Orison (2014)
short experimental fiction
s16, b&w
Black-and-white meditation on the tension between scientific knowledge and religious belief.
A young scientist, man of reason, searches for his childhood feelings, his forgotten ability to believe, when his rabbi father passes away.
Written and Directed by: Gina Haraszti
Cast: Samuel Burd
It is a melancholic film which captures some kind of ephemeral and intangible poetry about the way we just disappear from this world
The film explores the tension surrounding the correspondences between religious belief and scientific knowledge by focusing on the memories of loss and its emotional effects. It is visually influenced by the concept of wabi-sabi, a Japanese philosophy, which originates in the Japanese tea ceremony and its tools. Based on Buddhist notions, there is no bad or good, beautiful or ugly, they only exist in our preconceptions. Nothing lasts forever, and everything is in the state of either appearing or disappearing.

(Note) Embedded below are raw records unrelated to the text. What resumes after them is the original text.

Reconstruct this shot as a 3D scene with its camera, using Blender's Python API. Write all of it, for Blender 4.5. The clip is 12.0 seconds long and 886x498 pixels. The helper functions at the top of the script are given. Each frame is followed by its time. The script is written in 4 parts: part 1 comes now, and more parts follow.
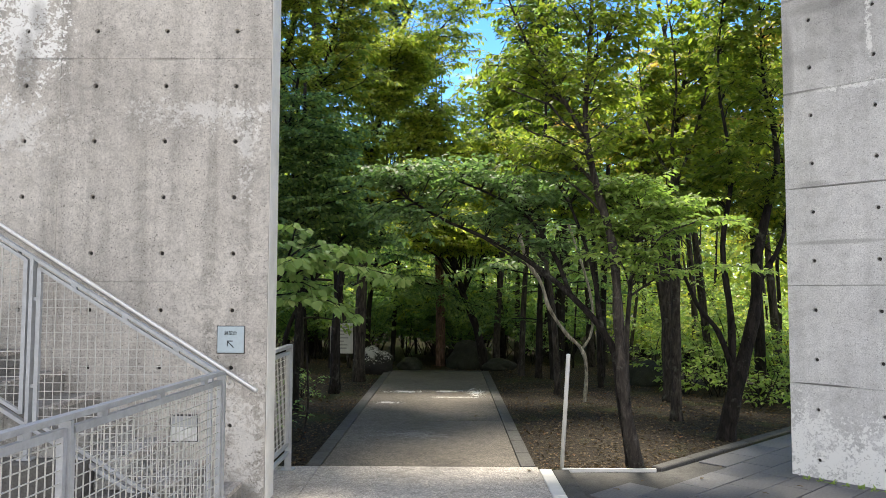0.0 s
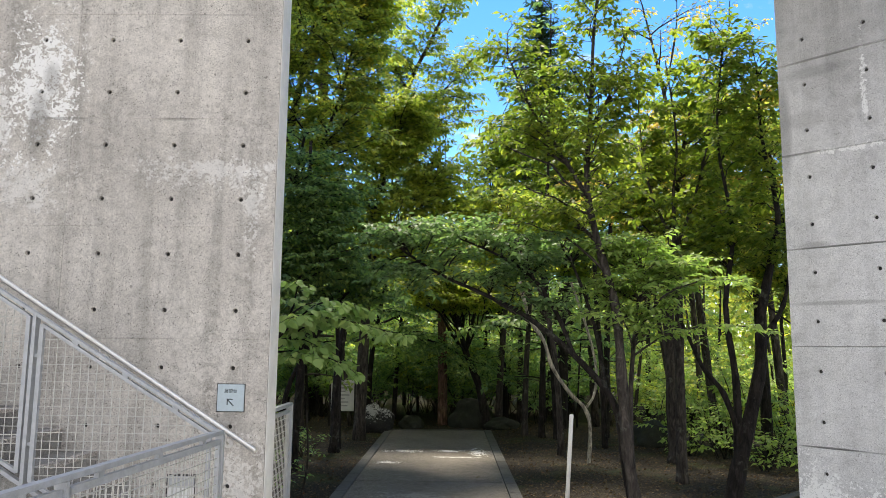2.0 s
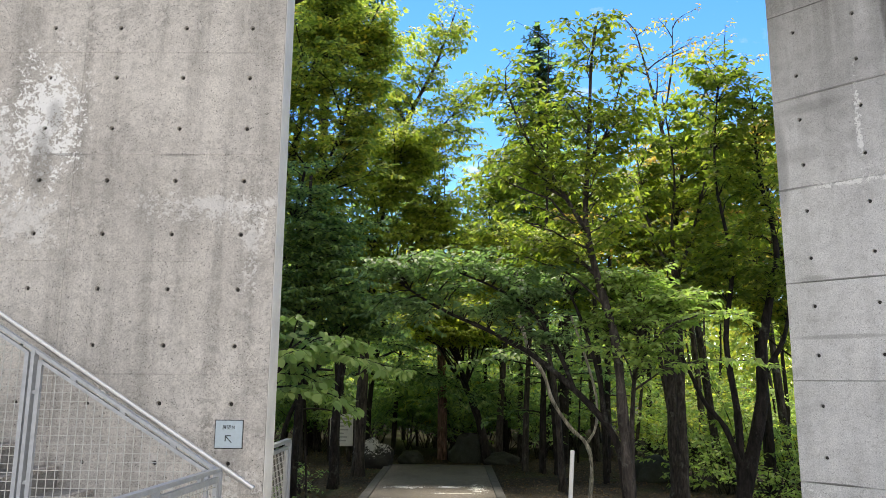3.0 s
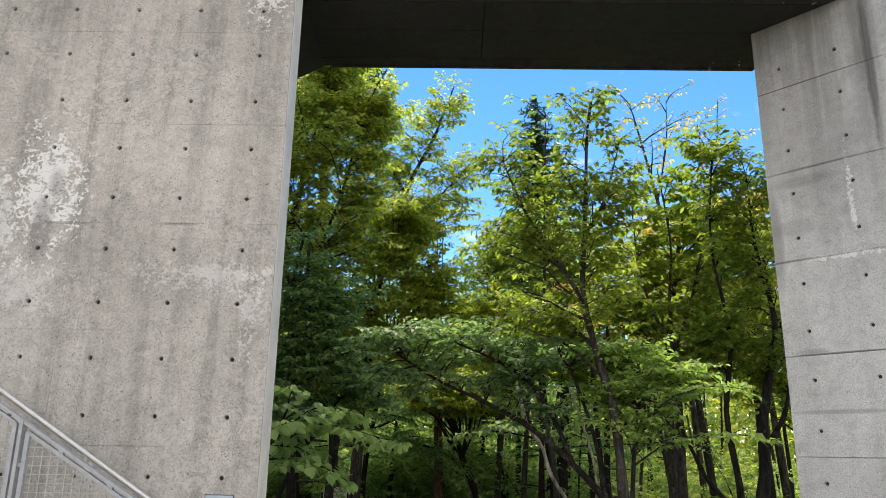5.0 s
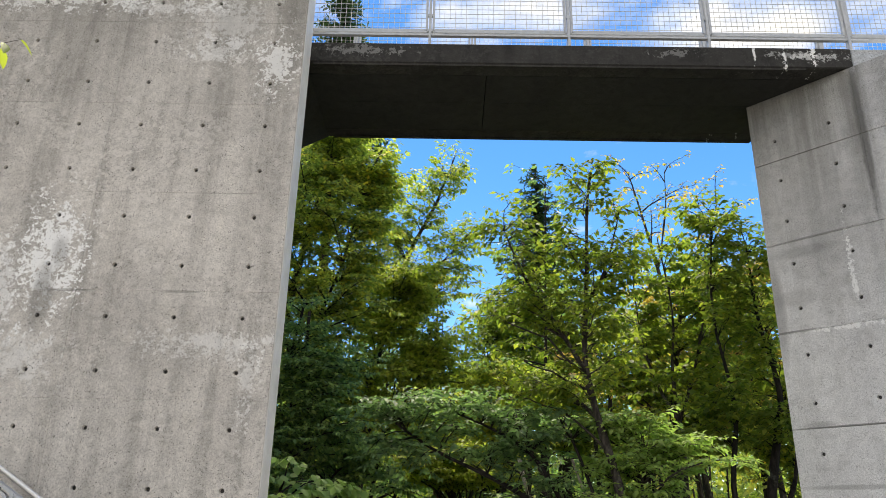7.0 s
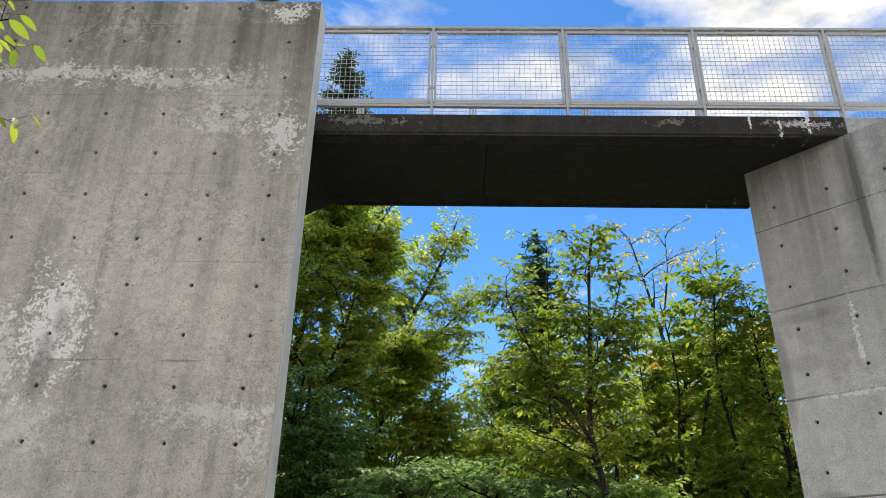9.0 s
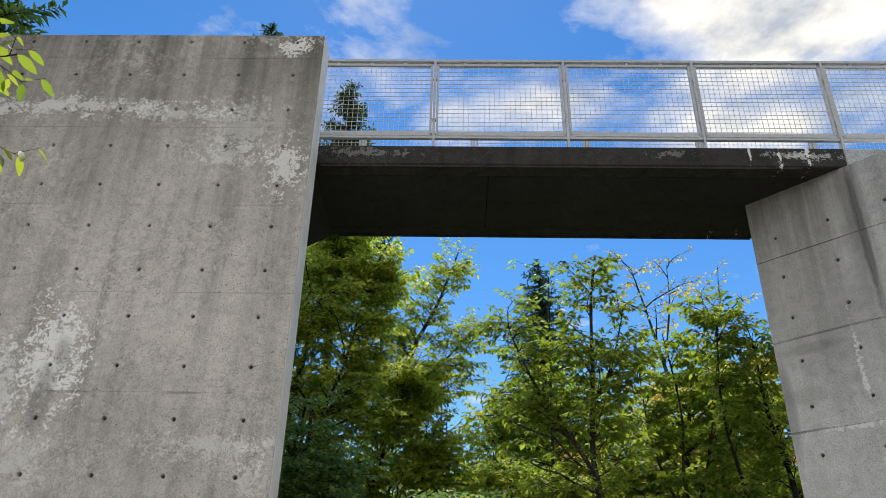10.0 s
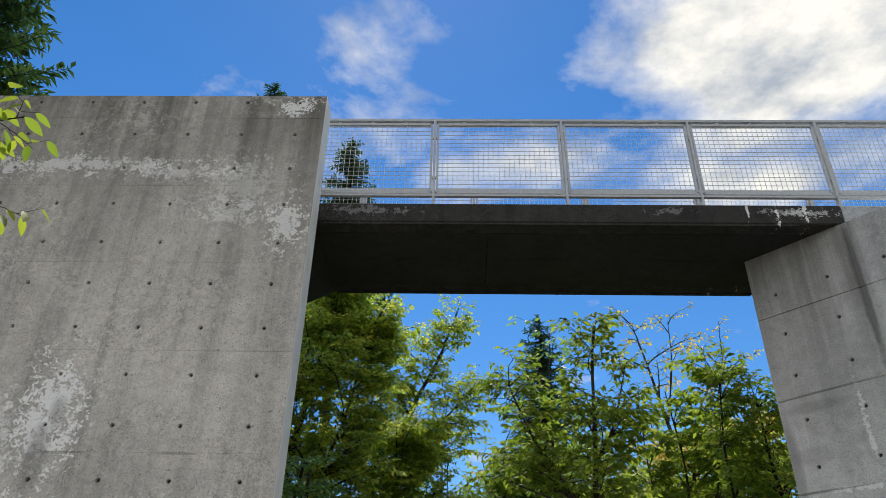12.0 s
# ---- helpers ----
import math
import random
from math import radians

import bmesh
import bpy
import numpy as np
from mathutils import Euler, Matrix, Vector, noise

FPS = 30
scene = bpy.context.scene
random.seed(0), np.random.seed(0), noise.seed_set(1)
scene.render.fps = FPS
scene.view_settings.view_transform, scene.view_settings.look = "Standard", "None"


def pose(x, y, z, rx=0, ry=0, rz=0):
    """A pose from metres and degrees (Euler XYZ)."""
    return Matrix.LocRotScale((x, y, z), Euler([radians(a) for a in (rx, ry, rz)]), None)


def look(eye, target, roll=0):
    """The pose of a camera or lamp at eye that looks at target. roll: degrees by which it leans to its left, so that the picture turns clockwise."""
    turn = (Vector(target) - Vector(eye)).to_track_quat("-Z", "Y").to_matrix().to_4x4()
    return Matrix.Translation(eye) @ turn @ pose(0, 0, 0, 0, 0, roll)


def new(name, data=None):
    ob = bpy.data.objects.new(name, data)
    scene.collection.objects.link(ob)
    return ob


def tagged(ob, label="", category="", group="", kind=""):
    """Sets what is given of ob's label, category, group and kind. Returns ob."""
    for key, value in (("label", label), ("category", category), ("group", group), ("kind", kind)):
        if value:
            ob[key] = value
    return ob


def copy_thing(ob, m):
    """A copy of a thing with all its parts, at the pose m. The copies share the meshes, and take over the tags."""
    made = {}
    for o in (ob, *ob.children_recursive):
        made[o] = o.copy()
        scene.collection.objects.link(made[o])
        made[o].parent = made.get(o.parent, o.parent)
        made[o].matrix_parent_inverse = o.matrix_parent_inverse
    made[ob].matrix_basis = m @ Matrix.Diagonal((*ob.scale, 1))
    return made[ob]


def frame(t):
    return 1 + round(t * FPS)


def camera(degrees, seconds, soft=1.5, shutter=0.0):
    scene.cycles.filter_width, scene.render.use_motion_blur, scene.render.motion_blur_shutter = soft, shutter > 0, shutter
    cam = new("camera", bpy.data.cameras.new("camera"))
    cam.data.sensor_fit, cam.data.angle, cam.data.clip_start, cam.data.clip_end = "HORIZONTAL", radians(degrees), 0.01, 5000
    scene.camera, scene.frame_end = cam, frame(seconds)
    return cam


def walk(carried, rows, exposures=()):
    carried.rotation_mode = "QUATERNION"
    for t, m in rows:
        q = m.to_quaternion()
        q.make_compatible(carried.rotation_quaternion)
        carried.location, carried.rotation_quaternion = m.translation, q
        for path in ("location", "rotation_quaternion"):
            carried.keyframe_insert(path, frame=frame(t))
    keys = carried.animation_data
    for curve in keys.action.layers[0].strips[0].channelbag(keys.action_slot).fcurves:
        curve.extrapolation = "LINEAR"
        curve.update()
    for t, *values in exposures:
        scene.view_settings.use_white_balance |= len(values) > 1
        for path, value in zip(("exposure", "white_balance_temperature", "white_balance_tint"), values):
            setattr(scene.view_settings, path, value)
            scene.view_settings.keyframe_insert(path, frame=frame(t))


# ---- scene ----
cam = camera(61.8, 12.0, soft=0.5)
PATH = [
    (0, (-0.077, 0.304, 1.638), (-0.096, 2.301, 1.757), 0.2),
    (0.5, (-0.081, 0.302, 1.644), (-0.102, 2.296, 1.795), 0.3),
    (1, (-0.08, 0.294, 1.647), (-0.103, 2.285, 1.835), 0.4),
    (1.5, (-0.078, 0.289, 1.654), (-0.103, 2.276, 1.881), 0.5),
    (2, (-0.072, 0.283, 1.661), (-0.1, 2.265, 1.929), 0.6),
    (2.5, (-0.073, 0.276, 1.675), (-0.101, 2.252, 1.983), 0.6),
    (3, (-0.073, 0.269, 1.679), (-0.1, 2.238, 2.033), 0.5),
    (5, (-0.067, 0.264, 1.706), (-0.09, 2.192, 2.237), 0.9),
    (5.5, (-0.065, 0.261, 1.704), (-0.09, 2.177, 2.28), 1.0),
    (6, (-0.072, 0.264, 1.714), (-0.096, 2.166, 2.331), 1.1),
    (6.5, (-0.079, 0.267, 1.721), (-0.104, 2.155, 2.381), 1.2),
    (7, (-0.078, 0.261, 1.725), (-0.104, 2.134, 2.427), 1.2),
    (9, (-0.082, 0.248, 1.745), (-0.115, 2.052, 2.607), 1.0),
    (9.5, (-0.086, 0.242, 1.747), (-0.12, 2.028, 2.646), 1.0),
    (10, (-0.084, 0.236, 1.752), (-0.122, 2.004, 2.686), 1.1),
    (10.5, (-0.084, 0.231, 1.758), (-0.124, 1.981, 2.725), 1.2),
    (11, (-0.083, 0.228, 1.759), (-0.123, 1.958, 2.762), 1.2),
    (11.5, (-0.08, 0.224, 1.765), (-0.12, 1.935, 2.8), 1.1),
    (12, (-0.081, 0.222, 1.767), (-0.121, 1.916, 2.83), 1.1),
]
walk(cam, [(t, look(eye, target, roll)) for t, eye, target, roll in PATH],
     exposures=[(0, 1.74, 7250, 10), (3, 1.64, 7350, 10), (6, 1.45, 7550, 9), (9, 1.13, 7500, 8), (12, 0.75, 7150, 6)])

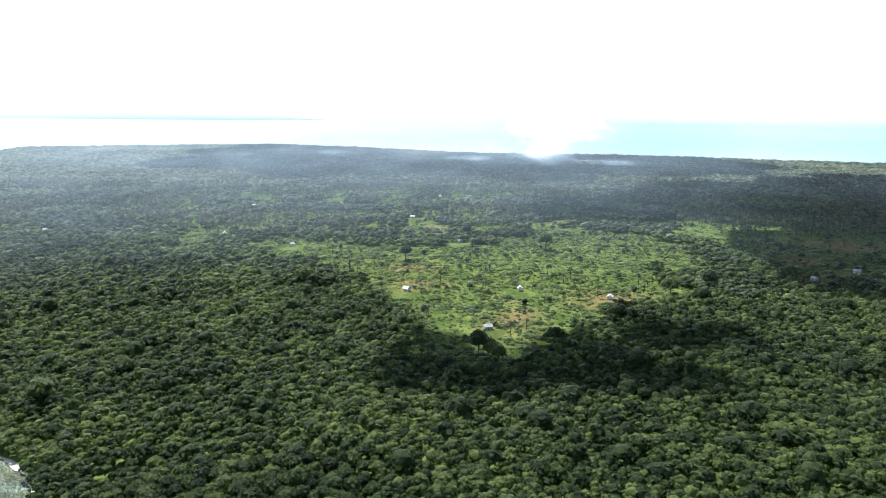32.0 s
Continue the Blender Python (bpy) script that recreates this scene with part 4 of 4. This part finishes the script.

The images capture imperfect objects and ephemeral moments, they draw our attention to a dead fly caught up in a spider’s web as a way to embrace our own mortality and unimportance in this universe and that of our loved ones too.
This film is delicate and ephemeral piece about the beautiful imperfection of life and its heartbreaking puniness in the universe and all the hope which shapes a God.